Task requirements: Images excluded, repeat each entry below exactly.

Dataset content:
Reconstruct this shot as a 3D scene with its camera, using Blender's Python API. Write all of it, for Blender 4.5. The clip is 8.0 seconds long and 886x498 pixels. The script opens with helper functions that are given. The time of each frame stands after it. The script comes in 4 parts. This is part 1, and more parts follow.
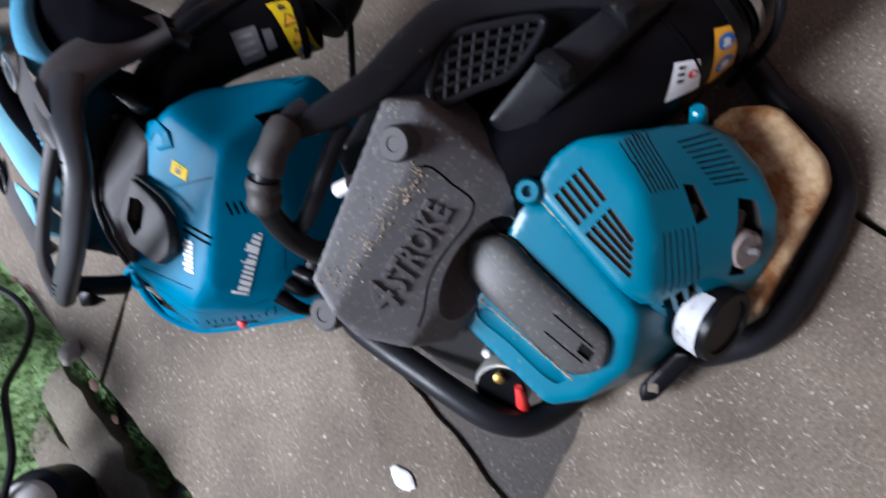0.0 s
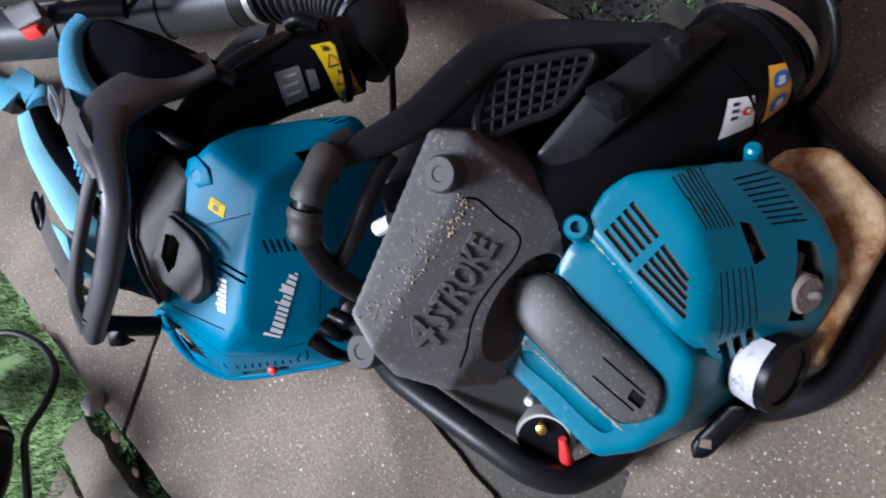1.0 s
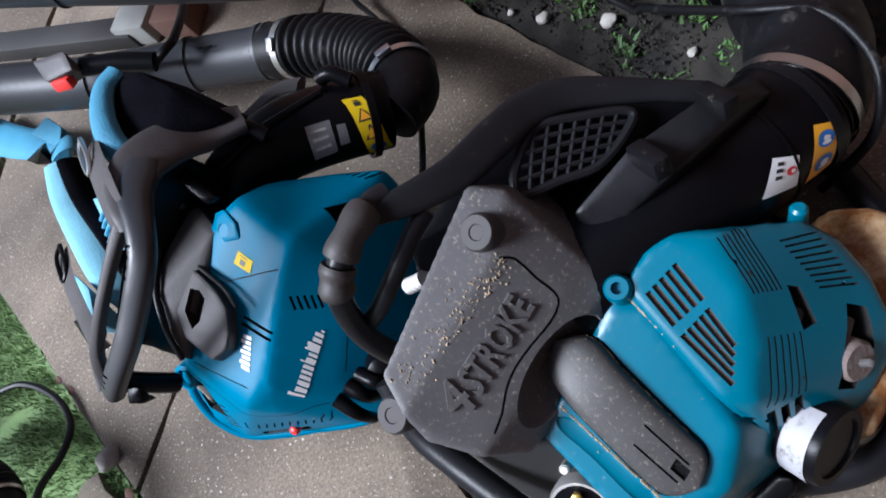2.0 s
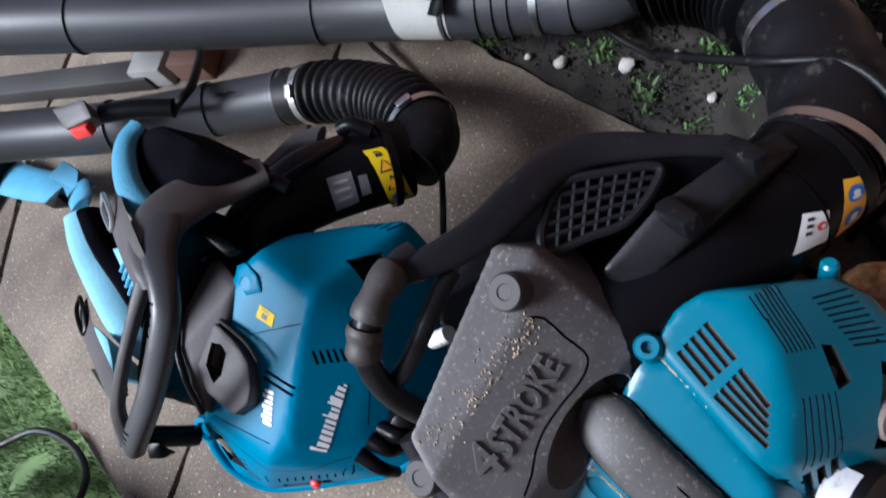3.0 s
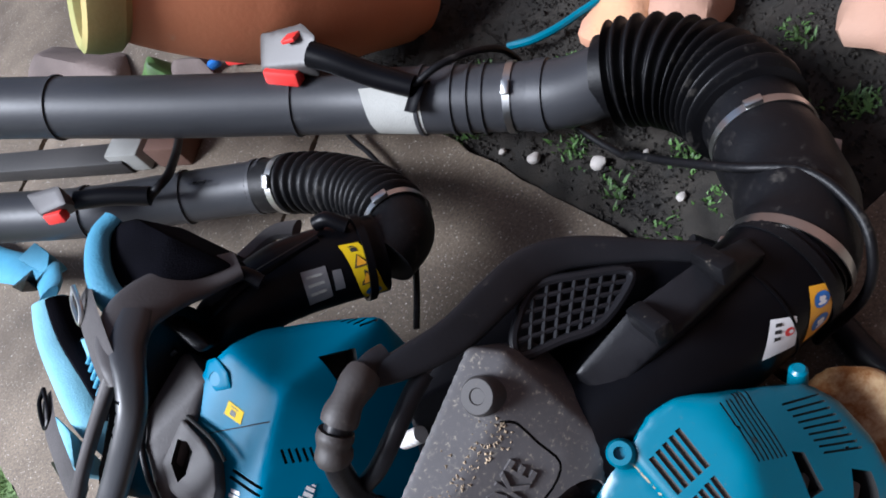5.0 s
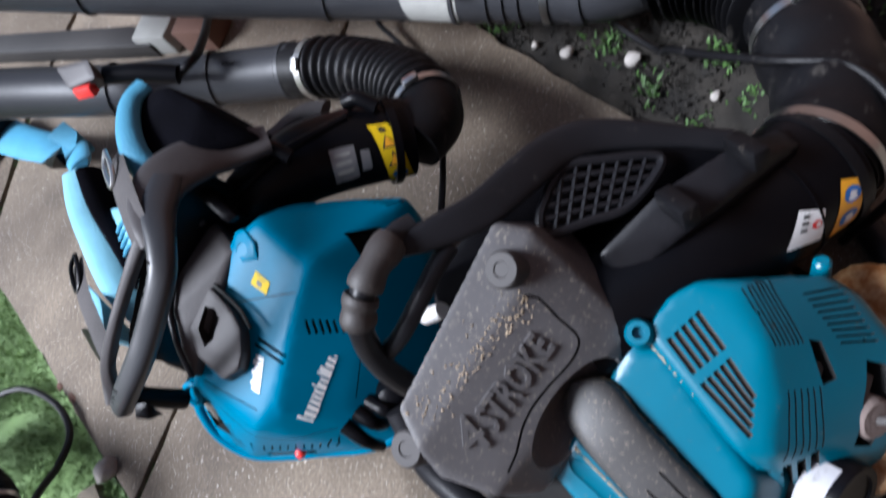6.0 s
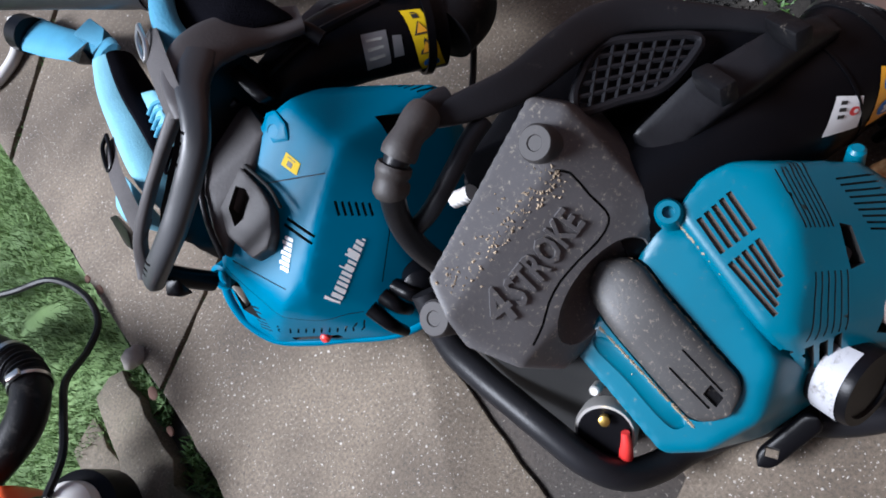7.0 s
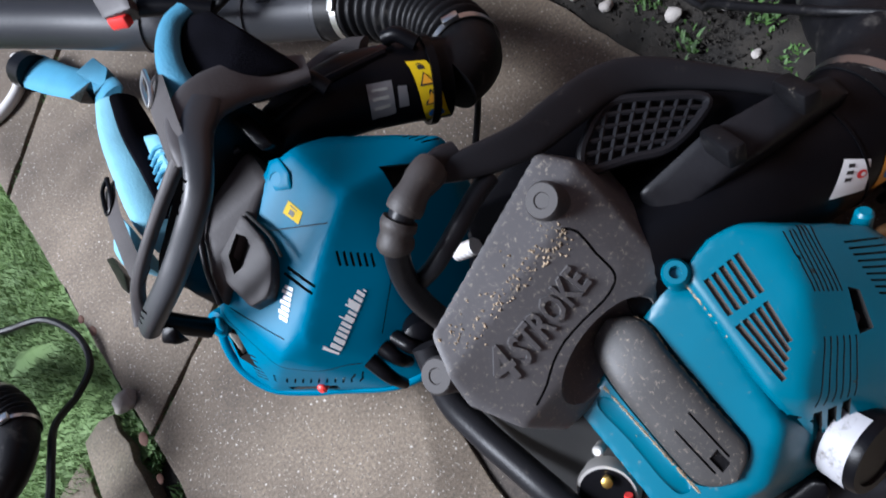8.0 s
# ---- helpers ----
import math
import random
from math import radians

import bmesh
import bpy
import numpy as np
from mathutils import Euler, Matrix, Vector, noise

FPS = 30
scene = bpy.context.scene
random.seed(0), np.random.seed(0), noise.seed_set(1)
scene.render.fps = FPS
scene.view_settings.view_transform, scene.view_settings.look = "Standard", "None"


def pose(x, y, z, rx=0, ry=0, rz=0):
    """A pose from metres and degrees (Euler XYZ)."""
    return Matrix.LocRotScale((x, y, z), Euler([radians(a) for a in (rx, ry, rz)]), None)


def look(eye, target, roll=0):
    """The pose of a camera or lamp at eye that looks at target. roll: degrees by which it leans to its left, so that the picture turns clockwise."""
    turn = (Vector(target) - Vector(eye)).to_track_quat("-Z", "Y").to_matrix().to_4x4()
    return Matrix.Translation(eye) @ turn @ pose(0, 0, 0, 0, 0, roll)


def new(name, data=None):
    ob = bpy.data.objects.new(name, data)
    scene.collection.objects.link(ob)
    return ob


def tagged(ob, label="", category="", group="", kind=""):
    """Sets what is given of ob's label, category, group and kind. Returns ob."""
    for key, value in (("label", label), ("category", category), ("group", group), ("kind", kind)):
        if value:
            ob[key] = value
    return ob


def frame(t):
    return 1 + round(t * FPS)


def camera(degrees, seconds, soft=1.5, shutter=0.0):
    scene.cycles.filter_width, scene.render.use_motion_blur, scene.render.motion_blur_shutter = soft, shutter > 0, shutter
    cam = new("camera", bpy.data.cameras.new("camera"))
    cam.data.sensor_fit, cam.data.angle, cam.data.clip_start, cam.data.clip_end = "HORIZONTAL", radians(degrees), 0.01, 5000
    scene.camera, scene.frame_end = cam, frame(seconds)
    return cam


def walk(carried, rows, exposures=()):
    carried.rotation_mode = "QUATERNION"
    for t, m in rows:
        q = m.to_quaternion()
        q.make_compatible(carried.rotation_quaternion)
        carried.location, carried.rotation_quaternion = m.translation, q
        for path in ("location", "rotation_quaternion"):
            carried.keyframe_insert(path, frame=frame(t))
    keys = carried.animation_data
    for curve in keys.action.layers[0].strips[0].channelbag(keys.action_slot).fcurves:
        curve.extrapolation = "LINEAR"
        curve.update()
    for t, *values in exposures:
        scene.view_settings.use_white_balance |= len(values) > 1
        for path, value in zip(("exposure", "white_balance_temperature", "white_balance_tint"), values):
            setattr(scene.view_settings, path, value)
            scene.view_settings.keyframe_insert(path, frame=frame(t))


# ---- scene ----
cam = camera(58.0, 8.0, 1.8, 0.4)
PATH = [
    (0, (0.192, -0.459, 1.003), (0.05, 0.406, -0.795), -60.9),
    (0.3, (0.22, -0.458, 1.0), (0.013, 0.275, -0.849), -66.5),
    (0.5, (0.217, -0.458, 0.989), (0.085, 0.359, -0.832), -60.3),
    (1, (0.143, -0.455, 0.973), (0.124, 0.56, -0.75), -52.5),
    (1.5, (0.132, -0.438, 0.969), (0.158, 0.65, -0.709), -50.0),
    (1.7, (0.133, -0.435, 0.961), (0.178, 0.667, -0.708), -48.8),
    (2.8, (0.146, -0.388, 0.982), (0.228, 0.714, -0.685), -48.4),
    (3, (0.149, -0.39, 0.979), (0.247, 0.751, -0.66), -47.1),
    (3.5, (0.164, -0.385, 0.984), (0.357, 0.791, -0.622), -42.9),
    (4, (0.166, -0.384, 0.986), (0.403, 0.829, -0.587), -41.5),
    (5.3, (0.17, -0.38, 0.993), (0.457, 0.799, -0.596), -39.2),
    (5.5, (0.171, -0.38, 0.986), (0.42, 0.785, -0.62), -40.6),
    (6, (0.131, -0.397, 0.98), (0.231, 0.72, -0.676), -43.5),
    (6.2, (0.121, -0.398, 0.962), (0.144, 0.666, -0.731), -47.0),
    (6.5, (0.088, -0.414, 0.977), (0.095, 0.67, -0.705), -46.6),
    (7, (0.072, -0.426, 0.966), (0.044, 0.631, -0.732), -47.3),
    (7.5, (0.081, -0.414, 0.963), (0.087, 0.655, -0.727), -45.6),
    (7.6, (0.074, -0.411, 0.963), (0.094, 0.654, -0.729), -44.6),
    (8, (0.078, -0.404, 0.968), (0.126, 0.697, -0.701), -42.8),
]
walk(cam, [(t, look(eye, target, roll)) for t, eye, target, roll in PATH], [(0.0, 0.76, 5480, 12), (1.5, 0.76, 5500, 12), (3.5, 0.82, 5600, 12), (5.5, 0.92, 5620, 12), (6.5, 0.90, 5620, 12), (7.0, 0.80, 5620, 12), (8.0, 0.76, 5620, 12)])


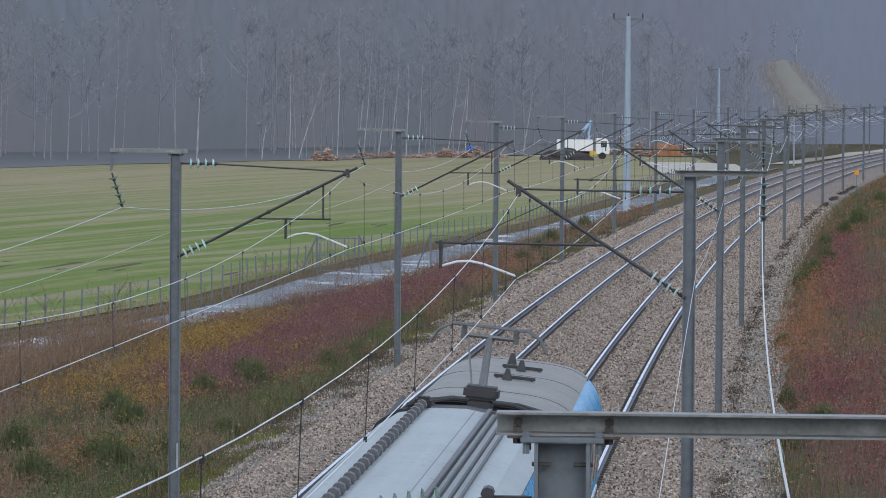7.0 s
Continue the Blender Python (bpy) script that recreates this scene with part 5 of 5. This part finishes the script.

Answer below:
Reconstruct this shot as a 3D scene with its camera, using Blender's Python API. Write all of it, for Blender 4.5. The clip is 8.0 seconds long and 886x498 pixels. The script opens with helper functions that are given. The time of each frame stands after it. The script comes in 4 parts. This is part 1, and more parts follow.
0.0 s
1.0 s
2.0 s
3.0 s
5.0 s
6.0 s
7.0 s
8.0 s
# ---- helpers ----
import math
import random
from math import radians

import bmesh
import bpy
import numpy as np
from mathutils import Euler, Matrix, Vector, noise

FPS = 30
scene = bpy.context.scene
random.seed(0), np.random.seed(0), noise.seed_set(1)
scene.render.fps = FPS
scene.view_settings.view_transform, scene.view_settings.look = "Standard", "None"


def pose(x, y, z, rx=0, ry=0, rz=0):
    """A pose from metres and degrees (Euler XYZ)."""
    return Matrix.LocRotScale((x, y, z), Euler([radians(a) for a in (rx, ry, rz)]), None)


def look(eye, target, roll=0):
    """The pose of a camera or lamp at eye that looks at target. roll: degrees by which it leans to its left, so that the picture turns clockwise."""
    turn = (Vector(target) - Vector(eye)).to_track_quat("-Z", "Y").to_matrix().to_4x4()
    return Matrix.Translation(eye) @ turn @ pose(0, 0, 0, 0, 0, roll)


def new(name, data=None):
    ob = bpy.data.objects.new(name, data)
    scene.collection.objects.link(ob)
    return ob


def tagged(ob, label="", category="", group="", kind=""):
    """Sets what is given of ob's label, category, group and kind. Returns ob."""
    for key, value in (("label", label), ("category", category), ("group", group), ("kind", kind)):
        if value:
            ob[key] = value
    return ob


def frame(t):
    return 1 + round(t * FPS)


def camera(degrees, seconds, soft=1.5, shutter=0.0):
    scene.cycles.filter_width, scene.render.use_motion_blur, scene.render.motion_blur_shutter = soft, shutter > 0, shutter
    cam = new("camera", bpy.data.cameras.new("camera"))
    cam.data.sensor_fit, cam.data.angle, cam.data.clip_start, cam.data.clip_end = "HORIZONTAL", radians(degrees), 0.01, 5000
    scene.camera, scene.frame_end = cam, frame(seconds)
    return cam


def walk(carried, rows, exposures=()):
    carried.rotation_mode = "QUATERNION"
    for t, m in rows:
        q = m.to_quaternion()
        q.make_compatible(carried.rotation_quaternion)
        carried.location, carried.rotation_quaternion = m.translation, q
        for path in ("location", "rotation_quaternion"):
            carried.keyframe_insert(path, frame=frame(t))
    keys = carried.animation_data
    for curve in keys.action.layers[0].strips[0].channelbag(keys.action_slot).fcurves:
        curve.extrapolation = "LINEAR"
        curve.update()
    for t, *values in exposures:
        scene.view_settings.use_white_balance |= len(values) > 1
        for path, value in zip(("exposure", "white_balance_temperature", "white_balance_tint"), values):
            setattr(scene.view_settings, path, value)
            scene.view_settings.keyframe_insert(path, frame=frame(t))


# ---- scene ----
cam = camera(58.0, 8.0, 1.8, 0.4)
PATH = [
    (0, (0.192, -0.459, 1.003), (0.05, 0.406, -0.795), -60.9),
    (0.3, (0.22, -0.458, 1.0), (0.013, 0.275, -0.849), -66.5),
    (0.5, (0.217, -0.458, 0.989), (0.085, 0.359, -0.832), -60.3),
    (1, (0.143, -0.455, 0.973), (0.124, 0.56, -0.75), -52.5),
    (1.5, (0.132, -0.438, 0.969), (0.158, 0.65, -0.709), -50.0),
    (1.7, (0.133, -0.435, 0.961), (0.178, 0.667, -0.708), -48.8),
    (2.8, (0.146, -0.388, 0.982), (0.228, 0.714, -0.685), -48.4),
    (3, (0.149, -0.39, 0.979), (0.247, 0.751, -0.66), -47.1),
    (3.5, (0.164, -0.385, 0.984), (0.357, 0.791, -0.622), -42.9),
    (4, (0.166, -0.384, 0.986), (0.403, 0.829, -0.587), -41.5),
    (5.3, (0.17, -0.38, 0.993), (0.457, 0.799, -0.596), -39.2),
    (5.5, (0.171, -0.38, 0.986), (0.42, 0.785, -0.62), -40.6),
    (6, (0.131, -0.397, 0.98), (0.231, 0.72, -0.676), -43.5),
    (6.2, (0.121, -0.398, 0.962), (0.144, 0.666, -0.731), -47.0),
    (6.5, (0.088, -0.414, 0.977), (0.095, 0.67, -0.705), -46.6),
    (7, (0.072, -0.426, 0.966), (0.044, 0.631, -0.732), -47.3),
    (7.5, (0.081, -0.414, 0.963), (0.087, 0.655, -0.727), -45.6),
    (7.6, (0.074, -0.411, 0.963), (0.094, 0.654, -0.729), -44.6),
    (8, (0.078, -0.404, 0.968), (0.126, 0.697, -0.701), -42.8),
]
walk(cam, [(t, look(eye, target, roll)) for t, eye, target, roll in PATH], [(0.0, 0.76, 5480, 12), (1.5, 0.76, 5500, 12), (3.5, 0.82, 5600, 12), (5.5, 0.92, 5620, 12), (6.5, 0.90, 5620, 12), (7.0, 0.80, 5620, 12), (8.0, 0.76, 5620, 12)])


7.0 s
Continue the Blender Python (bpy) script that recreates this scene with part 5 of 5. This part finishes the script.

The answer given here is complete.